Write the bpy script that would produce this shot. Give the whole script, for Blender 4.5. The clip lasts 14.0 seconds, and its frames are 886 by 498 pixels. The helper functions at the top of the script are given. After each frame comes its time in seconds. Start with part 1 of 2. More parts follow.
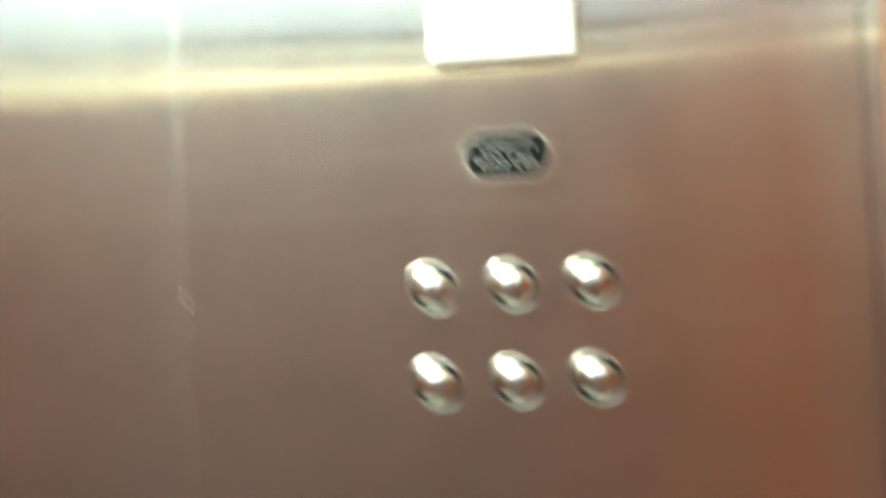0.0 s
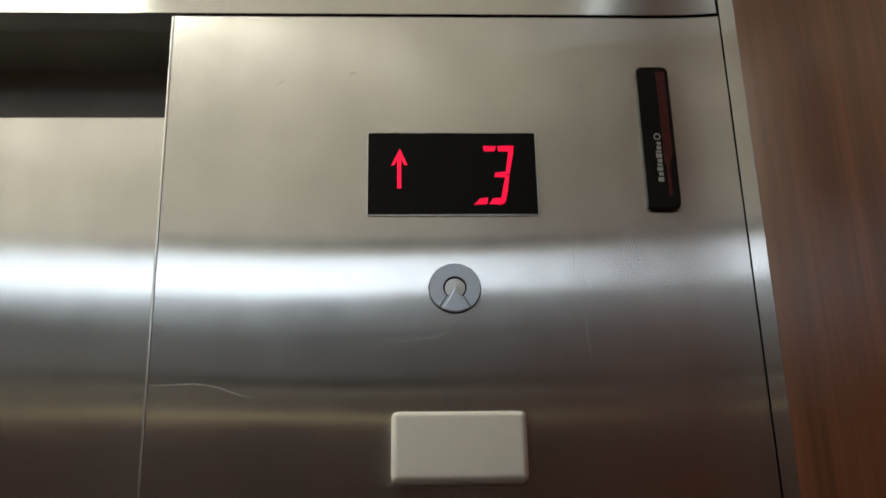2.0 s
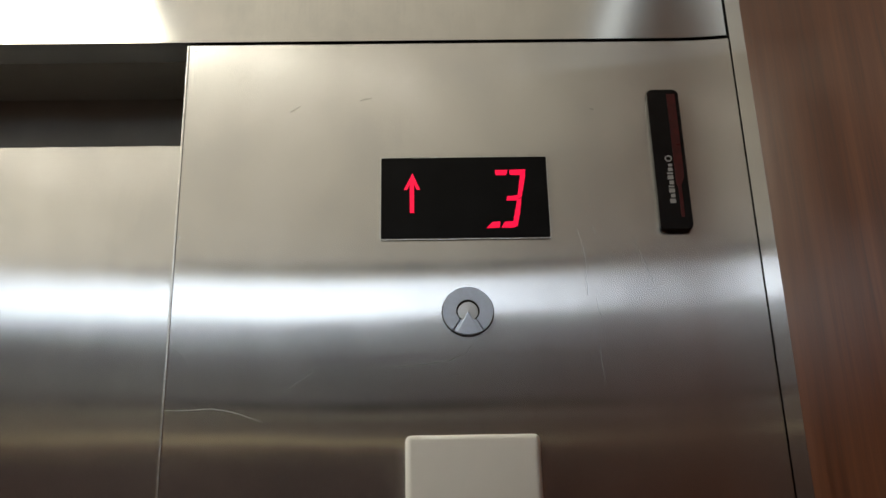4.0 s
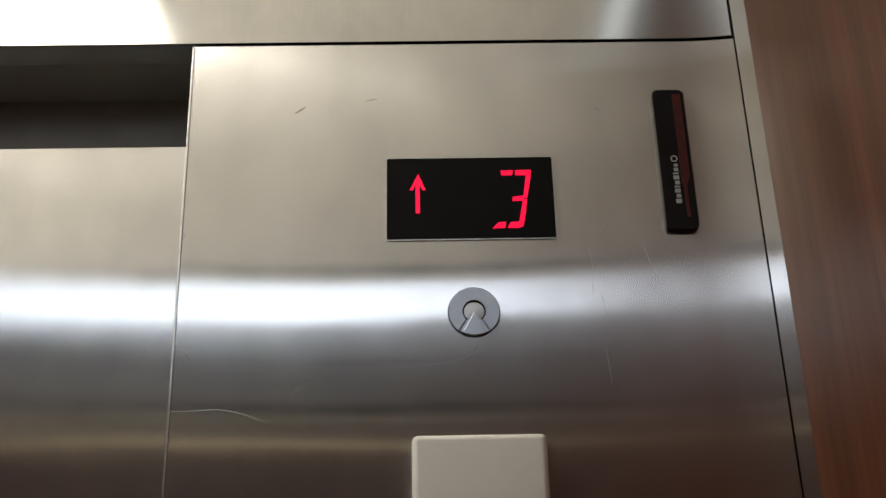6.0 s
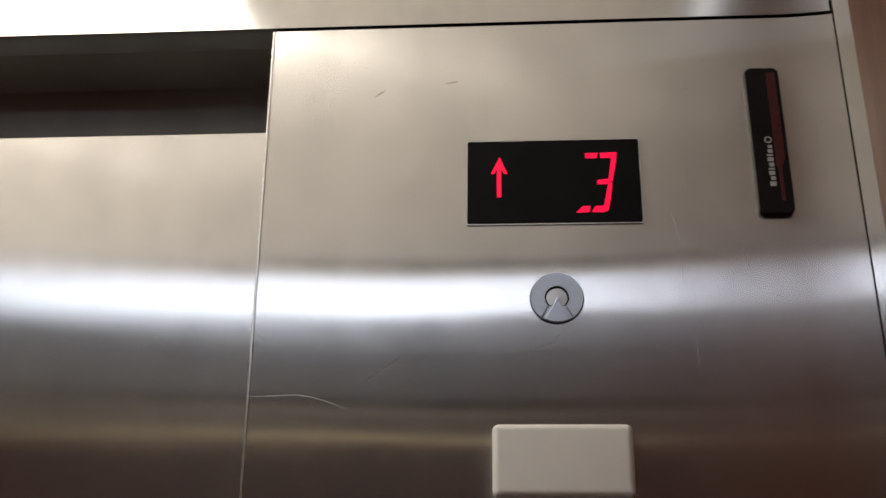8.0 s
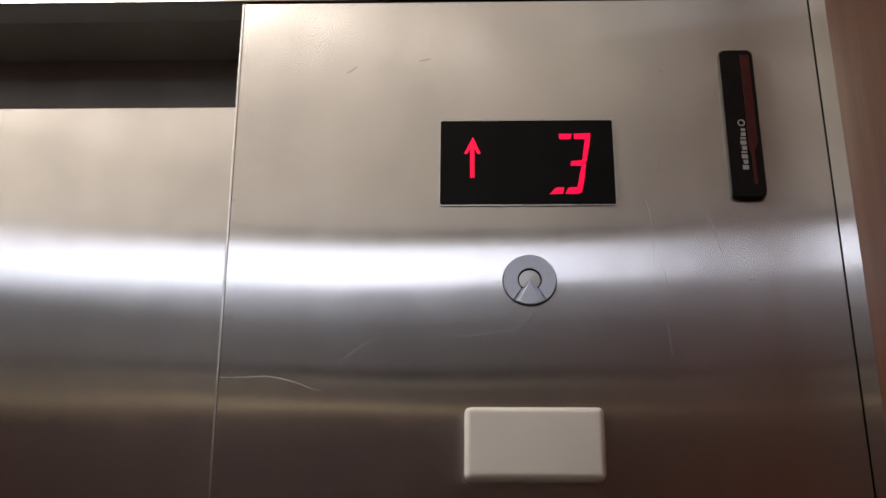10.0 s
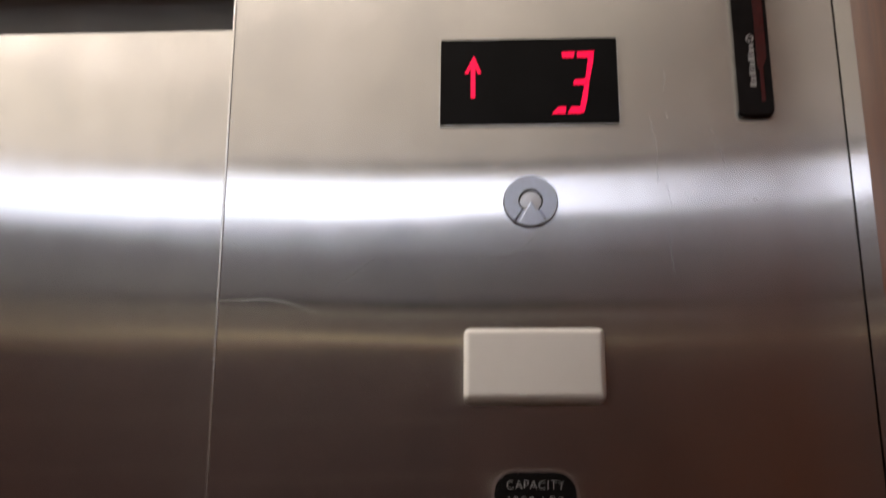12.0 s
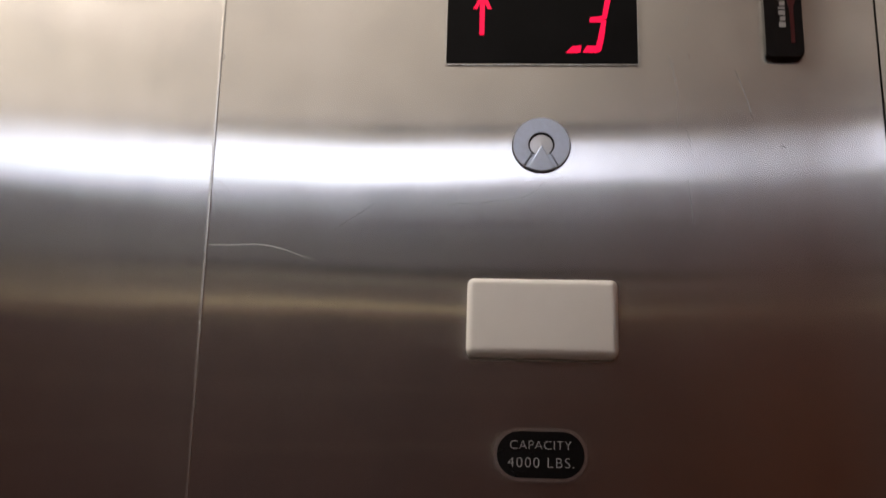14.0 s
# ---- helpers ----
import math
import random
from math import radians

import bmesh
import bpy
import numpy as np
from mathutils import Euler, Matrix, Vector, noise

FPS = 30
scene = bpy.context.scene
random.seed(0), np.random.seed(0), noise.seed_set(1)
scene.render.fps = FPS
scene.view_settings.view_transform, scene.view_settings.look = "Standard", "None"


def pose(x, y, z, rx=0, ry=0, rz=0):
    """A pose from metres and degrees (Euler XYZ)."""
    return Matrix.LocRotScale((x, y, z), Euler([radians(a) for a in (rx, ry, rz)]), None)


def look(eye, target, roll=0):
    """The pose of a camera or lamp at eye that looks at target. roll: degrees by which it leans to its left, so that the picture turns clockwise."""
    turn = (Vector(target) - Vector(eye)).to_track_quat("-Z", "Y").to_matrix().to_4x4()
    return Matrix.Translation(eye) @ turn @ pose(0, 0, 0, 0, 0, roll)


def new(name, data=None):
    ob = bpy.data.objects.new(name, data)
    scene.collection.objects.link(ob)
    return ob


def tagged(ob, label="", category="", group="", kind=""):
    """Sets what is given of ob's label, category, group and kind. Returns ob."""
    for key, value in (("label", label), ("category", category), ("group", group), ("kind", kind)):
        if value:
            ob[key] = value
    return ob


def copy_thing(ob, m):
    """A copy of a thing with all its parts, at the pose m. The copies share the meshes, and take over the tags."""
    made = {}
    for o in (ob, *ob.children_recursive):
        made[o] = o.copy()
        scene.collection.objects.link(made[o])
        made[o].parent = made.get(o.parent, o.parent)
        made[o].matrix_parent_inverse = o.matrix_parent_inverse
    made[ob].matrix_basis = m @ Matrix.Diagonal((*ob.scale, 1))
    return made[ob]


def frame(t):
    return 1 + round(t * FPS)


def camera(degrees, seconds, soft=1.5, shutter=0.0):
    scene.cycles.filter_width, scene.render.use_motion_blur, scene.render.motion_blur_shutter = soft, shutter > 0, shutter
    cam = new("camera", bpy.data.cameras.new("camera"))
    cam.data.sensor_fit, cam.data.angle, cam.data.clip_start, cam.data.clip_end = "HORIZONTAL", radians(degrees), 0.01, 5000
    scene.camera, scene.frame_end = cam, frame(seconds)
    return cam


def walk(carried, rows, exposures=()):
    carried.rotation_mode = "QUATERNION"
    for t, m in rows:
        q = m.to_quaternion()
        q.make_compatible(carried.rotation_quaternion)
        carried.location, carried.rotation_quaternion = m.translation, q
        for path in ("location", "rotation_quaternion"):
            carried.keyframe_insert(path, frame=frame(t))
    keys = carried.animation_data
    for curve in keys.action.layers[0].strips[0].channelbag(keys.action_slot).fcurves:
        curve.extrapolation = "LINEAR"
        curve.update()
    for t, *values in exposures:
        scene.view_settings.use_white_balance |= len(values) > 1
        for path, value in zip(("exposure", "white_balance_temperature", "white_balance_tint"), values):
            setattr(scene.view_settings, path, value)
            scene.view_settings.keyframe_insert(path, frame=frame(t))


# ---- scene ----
cam = camera(47.3, 14.0, 1.5, 0.6)
PATH = [
    (0, (0.019, -0.669, 1.585), (-0.172, 1.319, 1.692), -2.4),
    (0.1, (0.013, -0.672, 1.609), (-0.268, 1.3, 1.789), -4.2),
    (0.2, (-0.002, -0.685, 1.618), (-0.276, 1.273, 1.919), -4.8),
    (0.3, (-0.005, -0.703, 1.637), (-0.256, 1.251, 1.982), -4.2),
    (0.4, (-0.014, -0.718, 1.639), (-0.214, 1.232, 2.034), -3.4),
    (0.5, (-0.019, -0.731, 1.637), (-0.171, 1.188, 2.177), -1.7),
    (0.6, (-0.022, -0.741, 1.647), (-0.148, 1.163, 2.246), -0.9),
    (0.7, (-0.028, -0.738, 1.654), (-0.114, 1.153, 2.298), -0.6),
    (1, (-0.038, -0.742, 1.659), (-0.053, 1.143, 2.328), -0.5),
    (1.5, (-0.03, -0.73, 1.651), (0.011, 1.16, 2.304), -0.6),
    (2, (-0.037, -0.73, 1.643), (0.036, 1.138, 2.355), -1.0),
    (2.5, (-0.036, -0.73, 1.639), (0.021, 1.12, 2.395), -1.0),
    (3, (-0.034, -0.734, 1.646), (0.015, 1.122, 2.389), -0.9),
    (3.5, (-0.031, -0.733, 1.639), (0.01, 1.117, 2.398), -1.0),
    (4, (-0.03, -0.735, 1.642), (0.0, 1.117, 2.396), -1.1),
    (6.5, (-0.035, -0.732, 1.638), (-0.006, 1.115, 2.405), -1.2),
    (7, (-0.035, -0.72, 1.63), (-0.026, 1.122, 2.409), -1.8),
    (7.5, (-0.034, -0.715, 1.632), (-0.096, 1.128, 2.405), -1.5),
    (8, (-0.032, -0.712, 1.637), (-0.17, 1.133, 2.396), 0.9),
    (8.2, (-0.034, -0.711, 1.639), (-0.171, 1.136, 2.393), 1.8),
    (10.3, (-0.041, -0.712, 1.651), (-0.099, 1.167, 2.332), 0.4),
    (10.5, (-0.031, -0.713, 1.647), (-0.115, 1.17, 2.314), 0.5),
    (11, (-0.033, -0.682, 1.619), (-0.12, 1.237, 2.176), 0.5),
    (11.5, (-0.028, -0.671, 1.62), (-0.144, 1.262, 2.12), 1.1),
    (12, (-0.022, -0.7, 1.643), (-0.136, 1.212, 2.218), 0.6),
    (12.5, (-0.02, -0.709, 1.657), (-0.115, 1.191, 2.274), 0.3),
    (13, (-0.012, -0.706, 1.66), (-0.12, 1.203, 2.245), 1.3),
    (13.5, (-0.016, -0.687, 1.646), (-0.167, 1.231, 2.194), 2.0),
    (14, (-0.025, -0.651, 1.636), (-0.144, 1.274, 2.165), 1.7),
]
EXPOSURES = [(0.0, 3.55, 6250, -17), (0.1, 3.05, 6450, -14), (0.2, 2.35, 6500, -7), (0.3, 1.6, 6550, -7), (0.4, 1.15, 6600, -6), (0.5, 0.7, 6700, -4), (0.6, 0.35, 6750, -4), (0.8, 0.08, 6750, -4), (1.1, -0.06, 6750, -4), (1.6, -0.06, 6740, 0), (2.2, 0.02, 6700, 5), (3.5, 0.08, 6700, 6), (7.0, 0.08, 6750, 11), (10.5, 0.14, 6800, 18), (11.2, 0.16, 6800, 18), (11.6, 0.26, 6800, 18), (12.0, 0.40, 6800, 18), (12.6, 0.32, 6800, 18), (14.0, 0.30, 6800, 18)]
walk(cam, [(t, look(eye, target, roll)) for t, eye, target, roll in PATH], EXPOSURES)

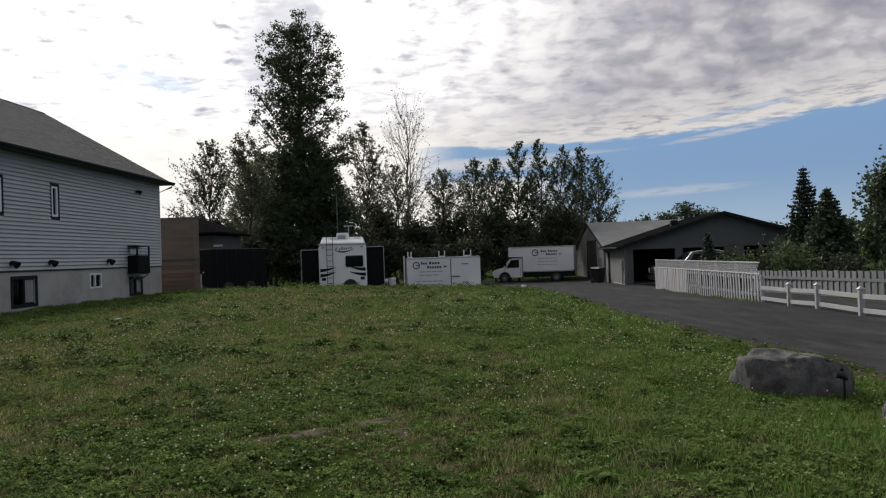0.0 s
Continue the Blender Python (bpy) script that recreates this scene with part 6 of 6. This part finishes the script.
def build_weeds():
    masters = [weed_master(1, 0.12, 11).mesh("weed", CLOVER), weed_master(2, 0.10, 14).mesh("weed", CLOVER), weed_master(3, 0.15, 9).mesh("weed", CLOVER)]
    rng = random.Random(4)
    spots = [(-1.11, 7.65), (0.0, 6.24), (-3.33, 6.62), (-2.38, 5.70), (-6.3, 5.75), (1.25, 5.1), (1.9, 6.2), (-1.56, 8.7), (-2.97, 6.2), (0.6, 4.9), (-4.6, 7.4), (-6.3, 5.95)]
    spots += [(rng.uniform(-9.5, 3.2), rng.uniform(4.2, 13)) for i in range(46)] + [(rng.uniform(0.6, 3.0), rng.uniform(4.2, 6.2)) for i in range(16)] + [(rng.uniform(-10.5, -8), rng.uniform(4.8, 6.0)) for i in range(14)]
    spots += [(rng.gauss(cx, 0.45), rng.gauss(cy, 0.25)) for cx, cy in ((-12.9, 10.3), (-10.7, 9.5), (-11.8, 9.9), (-6.2, 5.1)) for i in range(6)]
    for x, y in spots:
        if x > float(drive_edge(y)) - 0.2:
            continue
        ob = new("weed", rng.choice(masters))
        s = rng.uniform(0.5, 1.1)
        ob.matrix_basis = pose(x, y, gz(x, y) - 0.005, 0, 0, rng.uniform(0, 360)) @ Matrix.Diagonal((s, s, s * rng.uniform(0.7, 1.3), 1))
        tagged(ob, "broad-leaved green weed in the lawn", "weed", "weeds in the lawn")
    for x, y, a in ((-15.9, 12.6, 20), (-12.6, 13.5, 55), (-11.0, 13.7, 5), (-10.8, 13.55, 80), (-9.2, 16.2, 70), (-7.7, 16.5, 40)):
        b = Build().prism([(-0.10, -0.035, 0.0), (0.08, -0.04, 0.0), (0.10, 0.035, 0.01), (-0.07, 0.04, 0.0)], [(-0.09, -0.03, 0.015), (0.08, -0.035, 0.02), (0.09, 0.03, 0.03), (-0.07, 0.035, 0.012)])
        single("paper_scrap", b, PAPER, (x, y, gz(x, y) + 0.03), "crumpled white paper scrap lying on the ground", "litter", "litter on the ground", turn=a)


build_weeds()


# ---- the stones of the house front ----
def front_pieces():
    rng = random.Random(21)
    holes = [(-22.55, -20.28, 2.56, 4.10), (-18.28, -16.80, 1.86, 4.06), (-15.02, -13.15, 2.52, 4.06)]

    def free(x0, x1, z0, z1):
        """The stretches of x0 to x1 outside the openings, at the height z0 to z1."""
        segs = [(x0, x1)]
        for a, b, c, d in holes:
            if z1 > c + 0.01 and z0 < d - 0.01:
                segs = [s for p, q in segs for s in ((p, min(q, a)), (max(p, b), q)) if s[1] - s[0] > 0.04]
        return segs
    shared = {}

    def piece(name, x0, x1, z0, z1, y0, y1, mat, c):
        key = (name, round(x1 - x0, 2), round(z1 - z0, 3), round(y0, 3))
        if key not in shared:
            shared[key] = Build().box(0, y0, 0, key[1], y1, key[2], c).mesh(name, mat)
        ob = new(name, shared[key])
        ob.parent = house
        ob.location = Vector((x0, 0, z0)) - base_of(house)
    # block plinth, five courses in running bond
    for j in range(5):
        z0 = FOUND + 0.002 + j * 0.19
        segs = free(-24.4, HX1, z0, z0 + 0.19)
        for p, q in segs:
            x = q
            short = j % 2 == 1
            while x > p + 0.03:
                w = 0.29 if short else 0.58
                short = False
                a = max(p, x - w)
                piece("block", a + 0.0035, x - 0.0035, z0 + 0.003, z0 + 0.187, HY0 - 0.12, HY0 + 0.03, BLOCK, 0.012)
                x = a
    # stone veneer in uneven lengths
    z = CAP + 0.06
    while z < TOP - 0.06:
        h = rng.choice((0.10, 0.14, 0.18))
        h = min(h, TOP - z)
        for p, q in free(-22.6, HX1, z, z + h):
            x = p
            while x < q - 0.03:
                w = round(rng.choice((0.45, 0.65, 0.85, 1.1)), 2)
                b = min(q, x + w)
                if q - b < 0.12:
                    b = q
                piece("stone", x + 0.002, b - 0.002, z + 0.002, z + h - 0.002, HY0 - rng.choice((0.014, 0.020, 0.026)), HY0 + 0.03, STONE, 0.008)
                x = b
        z += h


front_pieces()
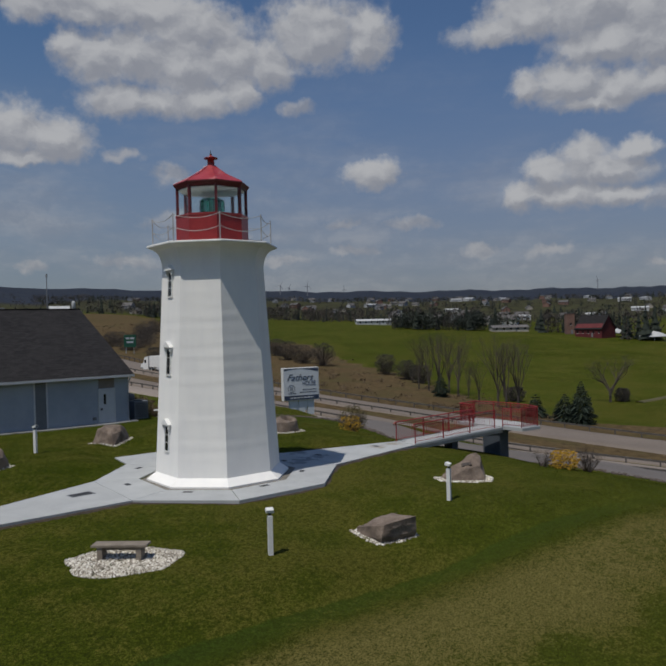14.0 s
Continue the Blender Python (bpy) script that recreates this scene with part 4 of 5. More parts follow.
------------------------------
# What to do:
Return the lines of the records that include the string "group".

# Output of the exercise:
def tagged(ob, label="", category="", group="", kind=""):
    """Sets what is given of ob's label, category, group and kind. Returns ob."""
    for key, value in (("label", label), ("category", category), ("group", group), ("kind", kind)):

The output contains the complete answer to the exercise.